One, they saw key Opposition leaders, ranging from JD(U) chief and Bihar chief minister Nitish Kumar to NCP’s Sharad Pawar rallying around Sonia for consultations, thereby underlining the respect she continues to enjoy across the Opposition spectrum.
And two, she has, even if temporarily, given them hope by returning to the spotlight after consciously taking a backseat to son Rahul Gandhi since her illness in 2011, when she started transferring her responsibilities to him and allowed him to run the 2014 and other poll campaigns in which the Congress came a cropper.
So what does this have to say about Rahul, for whom Sonia has been ceding space much too often?
The optics of Sonia occupying centre-stage among Opposition leaders must have gladdened the hearts of battered Congressmen. Photo: PTI
It essentially underlines the fact that though the Amethi MP is poised to take over as party president from his mother any day now, he continues to be seen as a second-ranking leader in the phalanx of Opposition stalwarts who had sought her out from hibernation and consider her primus inter peres or first among equals.
Even party workers realise that it is Sonia and not Rahul who can rally and build greater secular Opposition unity - as she had done before the 2004 elections - that could provide the much-needed salve to their mauled egos and outfits.
It is another matter that ideally the 70-year-old ailing Sonia would want to see Rahul in the big league of national leaders, just as she is obsessed with installing him to the top slot in the party organisation despite the damage her determination to do so may have caused to the party, given his poor track record as an MP, campaigner and communicator.
Though he may represent his party at the June 3 gathering, efforts to project him into the star cast of the Opposition galaxy have not met with much success so far.
Take for instance, in what was to be a Rahul show, of the 16 parties Sonia had invited only eight turned up for a joint press conference to protest against Modi’s move to demonetise Rs 500 and Rs 1,000 notes last November.
In another instance, on December 16, 2016, several Opposition parties angrily boycotted the Congress-led march to the Rashtrapati Bhavan on the issue when in a terribly ill-timed move, just before the programme, Rahul and a Congress delegation met the PM to flag the farmers’ issue.

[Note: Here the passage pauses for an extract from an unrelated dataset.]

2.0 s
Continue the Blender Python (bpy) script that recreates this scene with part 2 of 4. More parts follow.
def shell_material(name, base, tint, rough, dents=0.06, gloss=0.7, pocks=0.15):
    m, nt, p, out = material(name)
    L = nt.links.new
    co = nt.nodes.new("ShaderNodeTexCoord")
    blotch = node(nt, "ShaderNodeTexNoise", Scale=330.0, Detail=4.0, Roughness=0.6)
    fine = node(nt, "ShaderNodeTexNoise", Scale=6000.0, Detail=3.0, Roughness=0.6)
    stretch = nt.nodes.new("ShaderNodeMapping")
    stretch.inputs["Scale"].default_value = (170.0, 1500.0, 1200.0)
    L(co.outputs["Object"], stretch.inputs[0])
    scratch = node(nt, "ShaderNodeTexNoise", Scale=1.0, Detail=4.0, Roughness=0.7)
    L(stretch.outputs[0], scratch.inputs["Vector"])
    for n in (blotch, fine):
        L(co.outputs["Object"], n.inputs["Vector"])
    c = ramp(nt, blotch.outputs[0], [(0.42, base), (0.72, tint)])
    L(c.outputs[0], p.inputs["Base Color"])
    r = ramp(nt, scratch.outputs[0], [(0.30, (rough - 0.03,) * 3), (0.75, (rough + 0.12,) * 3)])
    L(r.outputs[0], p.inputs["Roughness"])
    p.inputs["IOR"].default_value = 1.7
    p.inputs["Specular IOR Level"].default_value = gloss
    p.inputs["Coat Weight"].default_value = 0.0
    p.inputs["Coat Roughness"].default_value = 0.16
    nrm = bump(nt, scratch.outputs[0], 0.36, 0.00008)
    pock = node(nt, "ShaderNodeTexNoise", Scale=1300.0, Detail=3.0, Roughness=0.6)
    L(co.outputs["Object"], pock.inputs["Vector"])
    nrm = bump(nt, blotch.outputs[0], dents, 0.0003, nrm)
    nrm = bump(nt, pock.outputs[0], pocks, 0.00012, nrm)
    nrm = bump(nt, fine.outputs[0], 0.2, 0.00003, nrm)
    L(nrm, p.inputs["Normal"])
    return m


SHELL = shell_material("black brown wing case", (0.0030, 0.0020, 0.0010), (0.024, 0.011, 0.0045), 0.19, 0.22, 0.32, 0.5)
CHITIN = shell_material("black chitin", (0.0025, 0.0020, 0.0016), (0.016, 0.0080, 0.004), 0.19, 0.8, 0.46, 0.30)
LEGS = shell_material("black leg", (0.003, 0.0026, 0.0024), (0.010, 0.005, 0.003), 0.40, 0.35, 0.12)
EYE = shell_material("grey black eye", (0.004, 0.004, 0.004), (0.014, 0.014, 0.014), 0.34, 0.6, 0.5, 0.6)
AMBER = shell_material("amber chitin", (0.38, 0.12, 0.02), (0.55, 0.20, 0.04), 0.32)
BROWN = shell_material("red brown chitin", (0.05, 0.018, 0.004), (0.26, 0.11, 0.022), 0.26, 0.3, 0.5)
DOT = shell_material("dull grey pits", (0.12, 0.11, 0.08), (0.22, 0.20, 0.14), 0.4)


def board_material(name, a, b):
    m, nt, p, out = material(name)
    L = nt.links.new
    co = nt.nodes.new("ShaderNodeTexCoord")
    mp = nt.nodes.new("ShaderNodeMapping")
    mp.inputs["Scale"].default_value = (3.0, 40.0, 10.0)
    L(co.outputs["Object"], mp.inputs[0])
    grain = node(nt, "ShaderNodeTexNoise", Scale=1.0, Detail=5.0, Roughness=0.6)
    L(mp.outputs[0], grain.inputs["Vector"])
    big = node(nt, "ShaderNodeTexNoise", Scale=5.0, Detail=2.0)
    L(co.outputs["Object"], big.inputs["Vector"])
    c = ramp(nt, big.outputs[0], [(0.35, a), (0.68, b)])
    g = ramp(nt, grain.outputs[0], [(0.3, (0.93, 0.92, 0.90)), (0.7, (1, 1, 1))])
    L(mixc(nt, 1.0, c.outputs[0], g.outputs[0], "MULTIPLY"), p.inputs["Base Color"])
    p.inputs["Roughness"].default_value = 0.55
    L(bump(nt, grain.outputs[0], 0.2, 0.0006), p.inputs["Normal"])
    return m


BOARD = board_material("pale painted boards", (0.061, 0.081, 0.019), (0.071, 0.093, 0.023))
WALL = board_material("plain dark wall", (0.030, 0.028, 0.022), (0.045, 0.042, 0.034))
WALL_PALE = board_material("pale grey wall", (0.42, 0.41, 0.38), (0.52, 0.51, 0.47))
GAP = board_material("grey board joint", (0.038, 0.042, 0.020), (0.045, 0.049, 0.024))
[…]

On other occasions, second-ranking Opposition leaders would give him company.
More recently, when it came to brokering the ill-fated deal with Akhilesh Yadav and the SP for the 2017 UP Assembly polls, Rahul needed his sister Priyanka Vadra’s helping hand and Sonia’s behind-the-scene steering.
Given this scenario, Sonia’s attempt to ensure that the Congress, despite its setbacks, continues to count with the Opposition is also aimed at cultivating the ground for Rahul, who is often accused of pushing the party into an abyss.
Indeed, there is presently a sense of helpless and despair among demoralised Congress workers about the crucial 2018 polls in Gujarat, Himachal Pradesh, Karnataka, Rajasthan, Chhattisgarh and Madhya Pradesh and the 2019 Lok Sabha elections.
Sonia’s reentry into the political scene, no matter how short, has given them hope. They may have lost confidence in Rahul but continue to repose their faith in her to somehow retrieve the party’s fortunes as she had done when she gave the slogan of "Congress ka haath, aam aadmi ke saath’’, chucked the party’s go-it-alone policy and steered a Congress-led coalition to power in 2004 - when she renounced the PM’s post - and 2009.
Rahul was blamed for being neither visible nor audible in Parliament or outside during the UPA regime.
The downslide since then is blamed on UPA-II’s scams, scandals and paralysis in governance, Modi’s rise and Rahul’s uninspiring leadership, absence of dedication and lack of voter-worker connect.
He was blamed for being neither visible nor audible in Parliament or outside during the UPA regime. Post-2014, he was seen and heard more often, though he flitted from issue to issue and remained inaccessible to many of his own leaders, falling short of the transformation his workers wanted in him.
As the party lost one election after another under his charge, the attacks on him sharpened. But each time this happened, Sonia surfaced to shield him, taking the blame for the Congress’s performance on herself, promising introspection and necessary corrective actions which however did not materialise.
She stepped in also to act as a buffer between the old guard which had rallied behind her when she entered active politics in the late nineties and the new team that Rahul has been trying to set up.
The old guard, which is not only apprehensive about its own future under their president-to-be, also has little connect with the ideas or style of functioning of their young leader whose experiment with elections in the Youth Congress ended up promoting the use of money power.
Seniors like SM Krishna or ND Tiwari, for whom the party has little use, have quit and joined the BJP. Others are biding their time. Some like Gurudas Kamat have opted out of organisational responsibilities.
In re-entering the political scene, Sonia is seeking both to reestablish the Congress in the Opposition spectrum and to create an atmosphere for Rahul’s elevation notwithstanding the political quagmire the Congress is in.
Reports of his impending anointment have had to be deferred each time because of the magnitude of the party’s electoral debacles and the havoc it caused within. A change of guard is now speculated in October, when the party’s internal elections take place.
Will things change for the Amethi MP after that? Will he emerge as an Opposition stalwart for the remainder of Modi’s term? Will he begin to be counted as the kind of leader that Sonia, his party or his workers want him to be? In short, will the wheel turn for Rahul?
No one is willing to wager on that one yet.